The total worthlessness of Kaus’s argument becomes, if possible, more obvious, if we consider how he might have argued if the data had been different. Equally valid (that is worthless) arguments can be made for not trying to do anything about income inequality if it is clearly trending up, clearly trending down or has no clear trend. In fact, the argument for not bothering based on the clear widespread downward trend (up until the 70’s roughly) was much more convincing that Kaus’s. If inequality in market economies trends down, then we might hope that it will more or less vanish (it can’t be less than zero). So why worry ?

The argument based on the absence of a clear trend actually has a noble pedigree. Pareto argued, based on the fact that he found no clear trend in inequality, that it is a social constant and will always be about the same. Therefore he concluded there wasn’t much point trying to do anything about it.

Now if there are three possibilities and they all imply the same highly controversial conclusion via arguments of clearly similar validity, we should guess that all three are of roughly zero validity.

The more recent example of an clearly invalid argument from Kaus, teaches us nothing new about reasoning. It just shows that Kaus still relies on the assumption that all positive numbers are approximately equal.

I haven’t actually read many arguments made by Kaus (after the first I encountered which is the one discussed above, I decided it wasn’t good for my health). So, I’ve read a few, certainly less than 10 (my honest guess is at most 3) and, it seems to me, that two of them develop the implications of the assumption that all postive numbers are approximately equal.

I conclude that Kaus really thinks that way, and sees nothing wrong with the assumption.

I am not exaggerating. This is my sincere opinion, expressed without hyperbole, and held with considerable confidence.

For another example, 30 years ago, I tried to figure out what was wrong with the ontological proof of the existence of God made by Saint Bonaventura Anselm based on a possibly unfair translation which begins with a definition of the word “God”

God n. A being more sublime than any other conceivable being.

Then proceeds to note that if God did not exist, then it would be possible to conceive of a being which had all of God’s other sublime characteristics and further more had the characteristic of “existence”. This contradicts the definition of God. Therefore God exists.

Now even assuming for the sake of argument, that God does in fact exist, there is clearly something wrong with this argument. One has to wonder whether the same thing is also wrong with arguments that have convinced one. I didn’t get very far in my effort to figure out what was wrong with the argument, but there was this guy named Willard Quine who did and wrote the arguments down in this little book “From a Logical Point of View.”

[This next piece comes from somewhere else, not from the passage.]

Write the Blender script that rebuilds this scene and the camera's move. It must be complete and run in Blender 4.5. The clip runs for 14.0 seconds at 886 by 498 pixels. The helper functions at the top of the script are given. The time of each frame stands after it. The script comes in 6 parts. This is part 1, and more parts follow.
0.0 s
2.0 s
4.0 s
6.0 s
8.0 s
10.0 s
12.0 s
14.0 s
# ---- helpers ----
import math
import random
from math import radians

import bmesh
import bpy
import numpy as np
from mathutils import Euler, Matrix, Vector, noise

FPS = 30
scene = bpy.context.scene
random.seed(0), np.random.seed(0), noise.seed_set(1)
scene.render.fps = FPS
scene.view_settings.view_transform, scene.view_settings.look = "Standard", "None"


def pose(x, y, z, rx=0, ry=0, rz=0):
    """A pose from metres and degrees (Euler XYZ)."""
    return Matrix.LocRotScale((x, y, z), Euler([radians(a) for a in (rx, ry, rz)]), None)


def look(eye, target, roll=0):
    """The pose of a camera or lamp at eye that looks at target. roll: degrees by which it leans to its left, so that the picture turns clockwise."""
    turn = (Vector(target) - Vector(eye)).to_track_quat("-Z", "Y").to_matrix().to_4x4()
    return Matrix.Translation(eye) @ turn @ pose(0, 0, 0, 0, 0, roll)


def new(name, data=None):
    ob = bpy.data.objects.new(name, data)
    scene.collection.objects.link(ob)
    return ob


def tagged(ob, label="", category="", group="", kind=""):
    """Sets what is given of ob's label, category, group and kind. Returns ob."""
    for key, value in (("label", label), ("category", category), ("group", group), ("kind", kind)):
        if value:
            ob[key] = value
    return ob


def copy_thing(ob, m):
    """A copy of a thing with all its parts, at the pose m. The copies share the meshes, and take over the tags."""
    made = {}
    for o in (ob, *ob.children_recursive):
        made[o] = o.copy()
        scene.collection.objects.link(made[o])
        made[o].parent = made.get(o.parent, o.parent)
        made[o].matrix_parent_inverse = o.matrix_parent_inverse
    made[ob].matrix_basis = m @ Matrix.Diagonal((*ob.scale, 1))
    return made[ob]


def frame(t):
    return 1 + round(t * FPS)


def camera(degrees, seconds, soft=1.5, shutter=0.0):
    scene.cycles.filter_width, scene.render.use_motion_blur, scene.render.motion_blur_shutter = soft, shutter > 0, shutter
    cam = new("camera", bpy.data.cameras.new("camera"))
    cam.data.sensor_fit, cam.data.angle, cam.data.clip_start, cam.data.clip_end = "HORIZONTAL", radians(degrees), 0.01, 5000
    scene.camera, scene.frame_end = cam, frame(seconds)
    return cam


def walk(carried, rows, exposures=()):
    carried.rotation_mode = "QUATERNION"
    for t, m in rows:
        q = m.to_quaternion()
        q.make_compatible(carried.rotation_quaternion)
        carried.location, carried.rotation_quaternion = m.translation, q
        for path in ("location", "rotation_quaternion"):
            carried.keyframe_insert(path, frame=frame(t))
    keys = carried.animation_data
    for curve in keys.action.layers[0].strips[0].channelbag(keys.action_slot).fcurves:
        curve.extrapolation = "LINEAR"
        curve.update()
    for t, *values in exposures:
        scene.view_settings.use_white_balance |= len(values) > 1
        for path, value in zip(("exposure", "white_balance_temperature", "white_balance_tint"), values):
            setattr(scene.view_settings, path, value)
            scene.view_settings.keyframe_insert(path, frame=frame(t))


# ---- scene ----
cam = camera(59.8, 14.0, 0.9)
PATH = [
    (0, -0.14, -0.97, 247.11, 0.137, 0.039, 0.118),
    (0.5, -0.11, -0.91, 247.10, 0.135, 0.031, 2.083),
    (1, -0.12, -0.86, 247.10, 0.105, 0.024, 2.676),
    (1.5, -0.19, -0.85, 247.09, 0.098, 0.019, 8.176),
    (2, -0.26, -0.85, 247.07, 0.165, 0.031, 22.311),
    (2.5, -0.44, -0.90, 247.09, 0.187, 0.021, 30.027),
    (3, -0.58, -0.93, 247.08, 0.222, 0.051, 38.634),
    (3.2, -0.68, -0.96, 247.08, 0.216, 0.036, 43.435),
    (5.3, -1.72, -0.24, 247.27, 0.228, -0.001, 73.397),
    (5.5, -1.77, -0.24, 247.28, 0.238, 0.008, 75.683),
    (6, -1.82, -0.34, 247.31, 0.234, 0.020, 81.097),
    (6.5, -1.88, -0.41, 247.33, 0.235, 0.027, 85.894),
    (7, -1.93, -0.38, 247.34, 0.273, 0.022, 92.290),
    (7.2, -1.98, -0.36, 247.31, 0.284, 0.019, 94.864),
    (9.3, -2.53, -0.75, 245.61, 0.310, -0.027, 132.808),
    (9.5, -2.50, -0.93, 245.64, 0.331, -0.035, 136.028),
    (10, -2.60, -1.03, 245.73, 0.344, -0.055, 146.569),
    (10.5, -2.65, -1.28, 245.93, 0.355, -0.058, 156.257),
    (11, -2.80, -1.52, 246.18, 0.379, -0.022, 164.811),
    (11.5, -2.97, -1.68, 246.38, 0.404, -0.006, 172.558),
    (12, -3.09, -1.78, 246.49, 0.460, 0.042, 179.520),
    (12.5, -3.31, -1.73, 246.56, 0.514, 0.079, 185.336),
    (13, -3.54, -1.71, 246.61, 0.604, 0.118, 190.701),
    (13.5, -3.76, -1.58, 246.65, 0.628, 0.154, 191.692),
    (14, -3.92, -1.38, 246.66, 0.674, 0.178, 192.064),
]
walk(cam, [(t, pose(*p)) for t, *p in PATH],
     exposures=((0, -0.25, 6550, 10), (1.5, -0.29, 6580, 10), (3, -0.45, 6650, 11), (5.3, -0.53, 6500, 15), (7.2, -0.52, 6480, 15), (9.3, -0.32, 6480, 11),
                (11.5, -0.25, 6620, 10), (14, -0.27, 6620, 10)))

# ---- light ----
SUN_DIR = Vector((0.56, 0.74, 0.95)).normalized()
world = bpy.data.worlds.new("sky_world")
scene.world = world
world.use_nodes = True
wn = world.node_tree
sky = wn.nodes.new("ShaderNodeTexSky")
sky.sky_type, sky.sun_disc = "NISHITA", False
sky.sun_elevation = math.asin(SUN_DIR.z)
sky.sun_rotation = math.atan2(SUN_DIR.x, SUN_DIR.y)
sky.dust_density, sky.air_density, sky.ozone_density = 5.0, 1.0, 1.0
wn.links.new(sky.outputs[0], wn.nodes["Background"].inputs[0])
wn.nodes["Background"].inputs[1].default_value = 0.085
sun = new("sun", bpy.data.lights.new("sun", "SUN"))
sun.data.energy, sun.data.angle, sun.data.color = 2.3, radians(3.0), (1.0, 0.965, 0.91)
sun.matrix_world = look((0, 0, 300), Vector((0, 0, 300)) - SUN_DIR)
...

There are two problems. First, the general rule of debate is that people are allowed to define terms. At most, they may be prevented from redefining an existing word and forced to define a neologism (so Bonaventura St. Anselm would only prove the existence of the most sublime conceivable being God2 if the word “God” was taken). This general rule is no good, as definitions are not necessarily “innocent”. We can’t allow people the authority to just state a definition, because such a statement may have implications which are false. Here Bonaventura St. Anselm is defining “God” and defining “sublime” so that “existence” is one form of sublimity.

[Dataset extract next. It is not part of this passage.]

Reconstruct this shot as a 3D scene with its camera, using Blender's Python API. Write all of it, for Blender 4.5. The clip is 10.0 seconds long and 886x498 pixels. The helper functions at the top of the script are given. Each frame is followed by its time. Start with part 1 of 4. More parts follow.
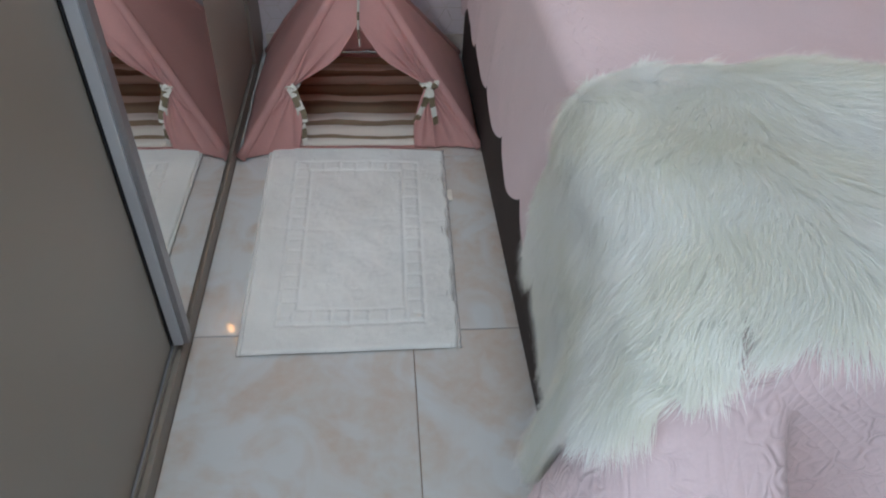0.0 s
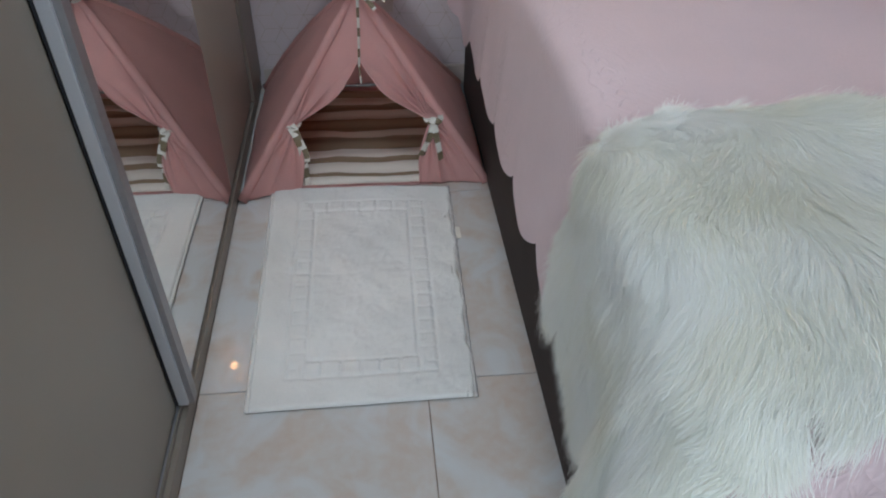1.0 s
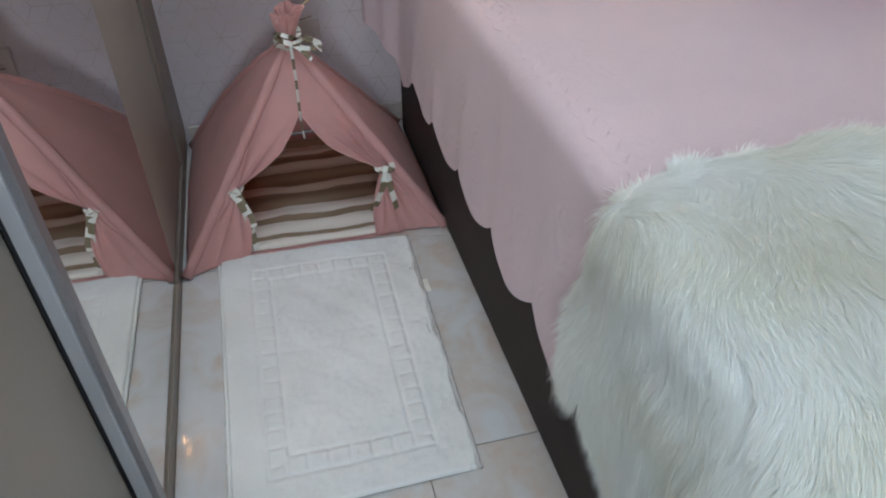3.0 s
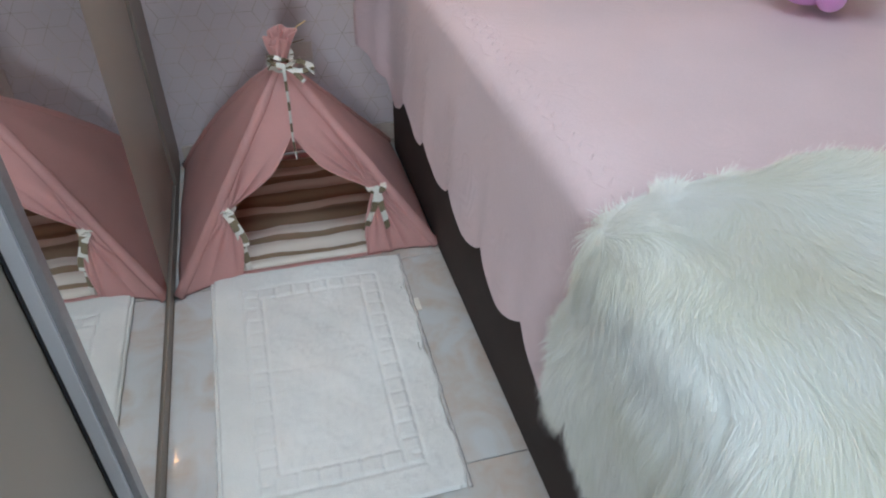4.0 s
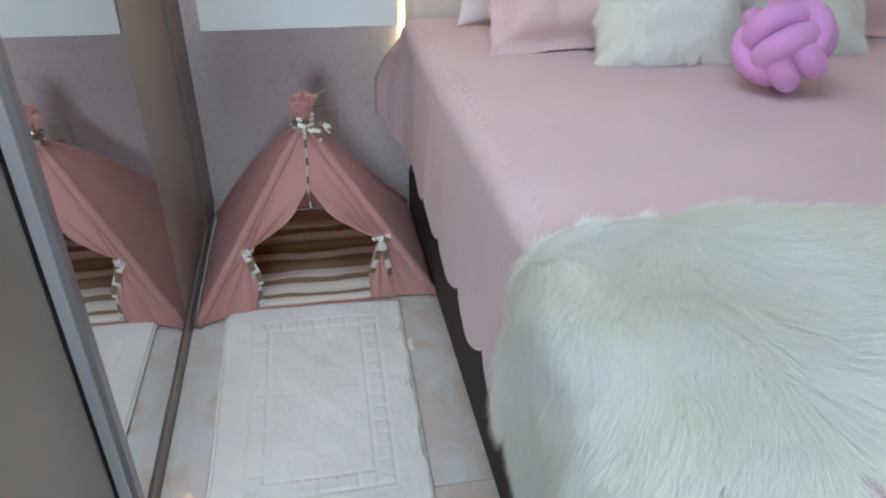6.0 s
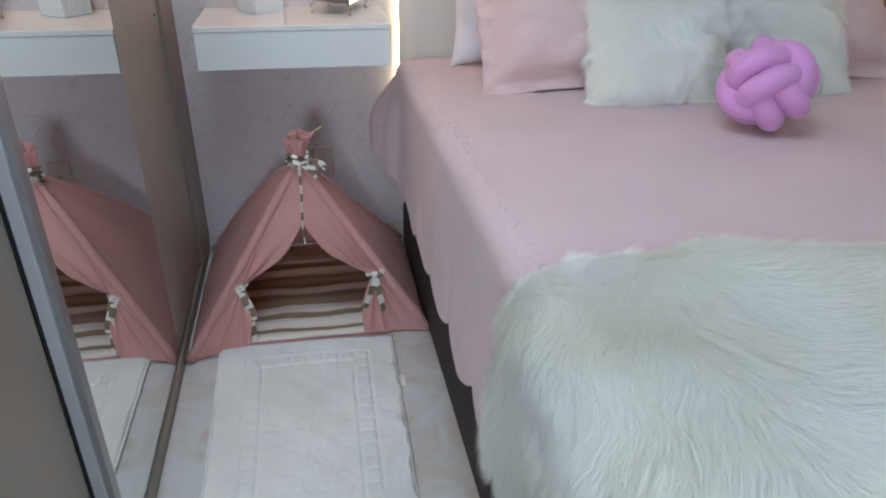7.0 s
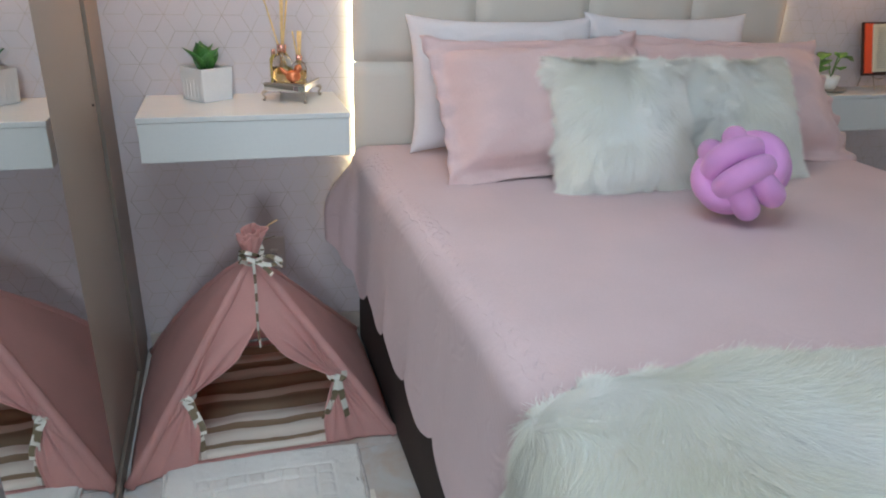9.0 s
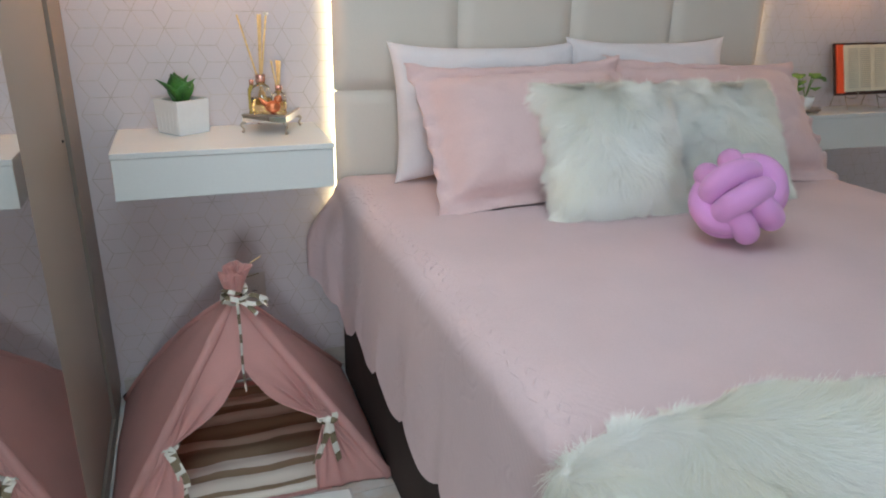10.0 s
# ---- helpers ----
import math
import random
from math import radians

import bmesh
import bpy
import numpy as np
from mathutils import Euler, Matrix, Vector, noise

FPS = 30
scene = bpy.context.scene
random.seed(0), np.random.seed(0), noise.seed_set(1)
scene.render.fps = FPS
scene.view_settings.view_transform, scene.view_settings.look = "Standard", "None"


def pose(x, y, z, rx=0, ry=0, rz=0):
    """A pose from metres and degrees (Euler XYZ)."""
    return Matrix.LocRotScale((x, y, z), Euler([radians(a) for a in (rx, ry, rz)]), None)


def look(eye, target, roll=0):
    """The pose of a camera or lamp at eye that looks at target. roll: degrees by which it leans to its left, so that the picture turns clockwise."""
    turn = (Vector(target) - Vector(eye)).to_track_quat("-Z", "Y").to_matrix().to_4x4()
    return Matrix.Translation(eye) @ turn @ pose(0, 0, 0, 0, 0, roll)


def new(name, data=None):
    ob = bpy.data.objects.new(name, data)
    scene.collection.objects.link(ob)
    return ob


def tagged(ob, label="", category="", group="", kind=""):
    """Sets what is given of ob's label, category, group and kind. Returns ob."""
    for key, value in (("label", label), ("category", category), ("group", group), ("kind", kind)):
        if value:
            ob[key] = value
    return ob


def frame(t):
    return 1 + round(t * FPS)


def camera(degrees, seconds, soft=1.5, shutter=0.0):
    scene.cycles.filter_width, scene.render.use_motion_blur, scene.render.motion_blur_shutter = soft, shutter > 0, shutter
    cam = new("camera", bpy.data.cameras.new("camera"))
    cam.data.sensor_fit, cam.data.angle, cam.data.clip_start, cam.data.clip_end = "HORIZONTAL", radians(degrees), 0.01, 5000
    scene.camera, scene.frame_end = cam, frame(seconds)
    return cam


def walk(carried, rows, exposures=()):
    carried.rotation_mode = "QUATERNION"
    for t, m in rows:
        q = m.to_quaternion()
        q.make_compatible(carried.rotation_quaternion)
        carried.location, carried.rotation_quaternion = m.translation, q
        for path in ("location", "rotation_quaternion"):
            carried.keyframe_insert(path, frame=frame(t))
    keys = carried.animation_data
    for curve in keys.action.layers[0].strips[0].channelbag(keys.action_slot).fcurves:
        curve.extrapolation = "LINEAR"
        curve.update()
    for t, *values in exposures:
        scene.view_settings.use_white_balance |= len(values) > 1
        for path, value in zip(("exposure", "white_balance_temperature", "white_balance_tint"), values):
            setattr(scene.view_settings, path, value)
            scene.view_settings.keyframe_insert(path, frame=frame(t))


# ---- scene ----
cam = camera(64.9, 10.0, 2.0)
PATH = [
    (0, (0.796, -2.411, 1.172), (0.973, -0.929, -0.159), 3.4),
    (0.5, (0.786, -2.383, 1.176), (0.959, -0.882, -0.134), 2.6),
    (1, (0.774, -2.33, 1.181), (0.957, -0.816, -0.113), 1.7),
    (1.5, (0.755, -2.276, 1.179), (1.011, -0.759, -0.099), 1.3),
    (2, (0.713, -2.22, 1.185), (1.049, -0.722, -0.097), 0.9),
    (2.5, (0.684, -2.173, 1.187), (1.065, -0.679, -0.087), 0.2),
    (4, (0.688, -2.186, 1.205), (1.118, -0.659, -0.014), 0.6),
    (4.5, (0.709, -2.222, 1.217), (1.083, -0.662, 0.023), 0.4),
    (5, (0.751, -2.285, 1.223), (1.082, -0.669, 0.091), 0.8),
    (6.5, (0.788, -2.414, 1.235), (1.118, -0.709, 0.244), 0.7),
    (7, (0.795, -2.412, 1.241), (1.136, -0.683, 0.296), 0.9),
    (7.5, (0.78, -2.392, 1.251), (1.143, -0.643, 0.351), 1.3),
    (8, (0.763, -2.352, 1.254), (1.189, -0.592, 0.407), 1.6),
    (8.5, (0.742, -2.309, 1.259), (1.237, -0.548, 0.451), 1.8),
    (9, (0.722, -2.255, 1.26), (1.274, -0.492, 0.493), 1.9),
    (9.5, (0.699, -2.212, 1.259), (1.301, -0.45, 0.529), 1.6),
    (10, (0.676, -2.172, 1.253), (1.328, -0.415, 0.555), 1.3),
]
walk(cam, [(t, look(eye, target, roll)) for t, eye, target, roll in PATH],
     exposures=[(0.0, -0.49, 5720, 5), (1.0, -0.51, 5720, 5), (2.0, -0.52, 5650, 4), (2.7, -0.40, 5620, 3), (4.5, -0.12, 5600, 3),
                (5.5, -0.16, 5580, 4), (7.5, -0.36, 5520, 4), (8.5, -0.37, 5530, 3), (10.0, -0.33, 5750, 1)])

# ---- world and light ----
world = bpy.data.worlds.new("world")
scene.world = world
world.use_nodes = True
_wn = world.node_tree.nodes
_sky = _wn.new("ShaderNodeTexSky")
_sky.sky_type = "NISHITA"
_sky.sun_disc = False
_sky.sun_elevation = radians(35)
_sky.sun_rotation = radians(150)
world.node_tree.links.new(_sky.outputs[0], _wn["Background"].inputs[0])
_wn["Background"].inputs[1].default_value = 0.08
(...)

Instead, we might hope to make rules for defining terms such that only innocent definitions — definitions which can’t be false statements — are allowed. Quine’s main point (I’m told) is to conclude that this effort had failed and we’d just have to risk falling for BonaventurAnselmian arguments.

The other problem is that “existence” is not a characteristic like other characteristics. “Pegasus exists” is not a statement like “Pegasus flies.” The grammatic similarity hides a fundamental difference. Pegasus can’t fly without existing. All statements about mythical or hypothetical entities (including statements which are true by definition including uhm definitions) must be phrased in the form “if Pegasus were to exist then Pegasus would be a winged horse.” A simpler rule, which works just as well, is to require all definitions to be of that form so we can define “Life” by “If life exists it would be the notional trait shared by all things that grow and reproduce” without expressing a view as to the existence or non existence of at least one living thing.

Why that works rather well. Bonaventura would be rewritten as having proven “If God exists then God exists”.